Do Nagios NCPA Memory Stats Match the Output of the Linux Utility Free?
Many administrators like sanity checks when investigating new tools. We sometimes hear the objection that NCPA memory stats don’t match the output of the Linux utility, a statement that happens (wonderfully) to be both true and not true at the same time. The discrepancies mostly have to do with reporting units, conversions, and how everything other than total memory is determined.
Methodology
On the Linux host we are monitoring, with the NCPA agent installed, we’ll run free
. Then, from our XI box, we’ll run the NCPA memory check both as a regular check and also as a manual check from the command line. Then compare.
Total Memory
Let’s start with how NCPA memory metrics match the output of free
: total memory. Running free on a test box, we get:
[root@localhost memory]# free
Total used free shared buffers cached
Mem: 8193024 6984832 1208192 0 202888 974112
-/+ buffers/cache:5807832 2385192
Swap: 262136 0 262136
It is important to know that free by default returns memory stats in kibibytes. Yes, it is true that if you run man free
on some distributions, it will say memory stats are given in kilobytes, but that is an old version of the man page.
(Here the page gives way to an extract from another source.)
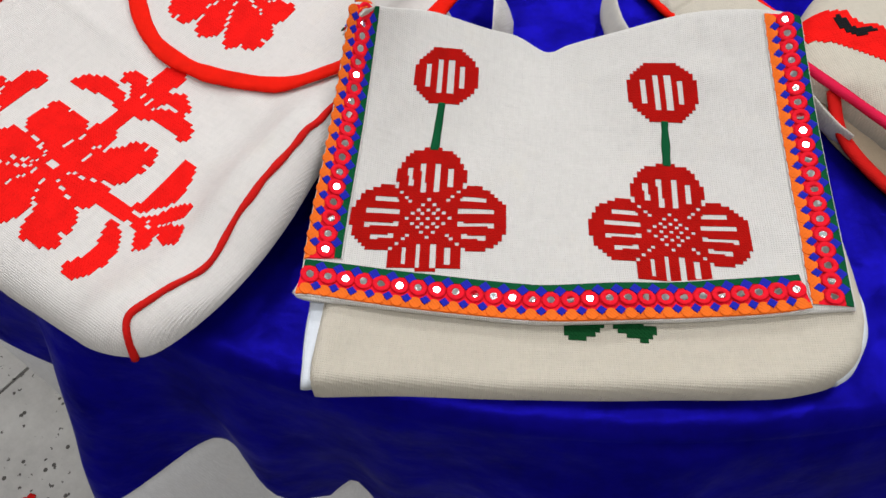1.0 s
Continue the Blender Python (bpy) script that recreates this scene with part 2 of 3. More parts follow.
def stitches(name, inside, box, pitch, shell, mat, lift=0.0003):
    """Counted-thread embroidery: one raised stitch for each cell that the motif covers."""
    verts, faces = [], []
    u0, v0, u1, v1 = box
    for i in range(int((u1 - u0) / pitch) + 1):
        for j in range(int((v1 - v0) / pitch) + 1):
            u, v = u0 + (i + 0.5) * pitch, v0 + (j + 0.5) * pitch
            if not inside(u, v):
                continue
            k = len(verts)
            for r, up in ((0.5, -0.0004), (0.5, 0.0004), (0.43, 0.0006)):
                for a, b in ((-1, -1), (1, -1), (1, 1), (-1, 1)):
                    x, y = u + a * r * pitch, v + b * r * pitch
                    verts.append((x, y, shell.z(x, y) + lift + up))
            for r in (0, 4):
                for s in range(4):
                    e = (s + 1) % 4
                    faces.append((k + r + s, k + r + e, k + r + 4 + e, k + r + 4 + s))
            faces.append((k + 8, k + 9, k + 10, k + 11))
    return mesh(name, verts, faces, mat, smooth=False)


# motif shapes, in millimetres round a motif's middle
def leaf(x0, y0, x1, y1, width, bend=0.0, blunt=0.5, lobes=0, tip=0.3):
    """A leaf or petal from base to tip; bend bows it to its left, blunt moves its widest part to the tip."""
    dx, dy = x1 - x0, y1 - y0
    length = math.hypot(dx, dy)
    ux, uy = dx / length, dy / length

    def inside(x, y):
        a = ((x - x0) * ux + (y - y0) * uy) / length
        if a < 0 or a > 1:
            return False
        b = -(x - x0) * uy + (y - y0) * ux - bend * 4 * a * (1 - a)
        w = a ** blunt * (1 - a) ** tip / (0.55 ** blunt * 0.45 ** tip)
        if lobes and a > 0.55:
            w *= 1 + 0.13 * math.cos(a * 38) * lobes
            if a > 0.88 and abs(abs(b) - width * 0.2) < 2.0:
                return False
        return abs(b) < width / 2 * min(w, 1.08)
    return inside


def petal(*points):
    """A petal with a smooth outline through a few points."""
    q = curve(points, 48, True)
    ax, ay = q[:, 0], q[:, 1]
    bx, by = np.roll(ax, -1), np.roll(ay, -1)
    lo, hi = q.min(0), q.max(0)

    def inside(x, y):
        if x < lo[0] or x > hi[0] or y < lo[1] or y > hi[1]:
            return False
        cross = (ay > y) != (by > y)
        at = ax[cross] + (y - ay[cross]) / (by[cross] - ay[cross]) * (bx[cross] - ax[cross])
        return bool(np.sum(at > x) % 2)
    return inside


def blob(x, y, rx, ry):
    return lambda p, q: ((p - x) / rx) ** 2 + ((q - y) / ry) ** 2 < 1


def slab(x0, y0, x1, y1):
    return lambda p, q: x0 <= p <= x1 and y0 <= q <= y1


def dash(x, y, angle, long, wide):
    c, s = math.cos(radians(angle)), math.sin(radians(angle))
    return lambda p, q: abs((p - x) * c + (q - y) * s) < long / 2 and abs(-(p - x) * s + (q - y) * c) < wide / 2


def motif(fill, gaps, cx, cy):
    def inside(u, v):
        x, y = u * 1000 - cx, v * 1000 - cy
        return any(f(x, y) for f in fill) and not any(g(x, y) for g in gaps)
    return inside


def rays(angles, radii, long=6.0, wide=3.2, squash=1.0):
    return [dash(r * math.cos(radians(a)), squash * r * math.sin(radians(a)), a, long, wide) for a in angles for r in radii]


# ---- the hall ----
X0, X1, Y0, Y1, H = -3.2, 3.4, -2.6, 4.2, 2.9


def box_mesh(name, x0, y0, z0, x1, y1, z1, mat, bevel=0.0):
    bm = bmesh.new()
    bmesh.ops.create_cube(bm, size=1, matrix=Matrix.Translation(((x0 + x1) / 2, (y0 + y1) / 2, (z0 + z1) / 2)) @ Matrix.Diagonal((x1 - x0, y1 - y0, z1 - z0, 1)))
    if bevel:
        bmesh.ops.bevel(bm, geom=bm.edges[:], offset=bevel, segments=2, affect="EDGES", profile=0.6)
    me = bpy.data.meshes.new(name)
    bm.to_mesh(me)
    bm.free()
    me.materials.append(mat)
    return me


floor = part("floor", box_mesh("floor", X0, Y0, -0.1, X1, Y1, -0.004, GROUT))
tagged(floor, "grey speckled terrazzo tile floor with dark joints", "floor", kind="structure")
for nm, b in (("wall_south", (X0 - 0.15, Y0 - 0.15, -0.1, X1 + 0.15, Y0, H)), ("wall_north", (X0 - 0.15, Y1, -0.1, X1 + 0.15, Y1 + 0.15, H)),
              ("wall_west", (X0 - 0.15, Y0, -0.1, X0, Y1, H)), ("wall_east", (X1, Y0, -0.1, X1 + 0.15, Y1, H))):
    tagged(part(nm, box_mesh(nm, *b, PAINT)), "plain off-white painted plaster wall", "wall", kind="structure")
tagged(part("ceiling", box_mesh("ceiling", X0 - 0.15, Y0 - 0.15, H, X1 + 0.15, Y1 + 0.15, H + 0.12, PAINT)), "plain white painted ceiling", "ceiling", kind="structure")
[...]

NCPA by default returns memory stats in gibibytes, so in the XI interface, after running the NCPA Wizard against the host, we are going to see a result like this:
So, how do we compare total memory between free
and NCPA output and the XI interface?
The simplest thing to do is go to your browser and look up a converter, BUT be sure to specify kibibytes and gibibytes for units. I only point this out because I used incorrect units at least twice.
Alternately, you can run check_ncpa.py from the command line and specify output in kibibytes like this:
[root@centos7x64 ~]# /usr/local/nagios/libexec/check_ncpa.py -H
192.168.3.33 -t 'a' -P 5693 -M memory/virtual -u Ki -w 80 -c 90
where the -u
flag specifies units in Ki
for kibibytes.
We get
OK: Used memory was 67.40 % (Available: 2670920.00 KiB, Total:
8193024.00 KiB, Free: 1202984.00 KiB, Used: 5148448.00 KiB) |
'available'=2670920.00KiB;80;90; 'total'=8193024.00KiB;80;90;
'free'=1202984.00KiB;80;90; 'used'=5148448.00KiB;80;90;
But What About the Free/Used/Available Metrics?
I will concede the point that on these metrics, Free and NCPA do not entirely agree, but there are simple reasons. The “free” memory value between the two measures is only a little different, and the difference is at least partially attributable to the small amount of memory load from NCPA checking memory.
Free and NCPA calculate memory metrics differently. Why? That’s an interesting rabbit hole to go down, but it suffices to say NCPA uses psutil, and available memory is “the memory that can be given instantly to processes without the system going into swap.”
That’s a handy metric. The NCPA percentage memory used calculation is (total – available)/100), which gives administrators a solid idea of how host memory is performing.
The very clever will notice that for NCPA, none of (used + free), (used + available), or (used + free + available) sum to total memory in our example. Again, the psutil document will be helpful here. Basically, they are not meant to sum.
Conclusion
Administrators applying sanity checks to their NCPA results may indeed initially question the sanity of NCPA output. With a solid understanding of the units of measure in question as well as what is actually being measured, administrators can see that NCPA memory stats check out.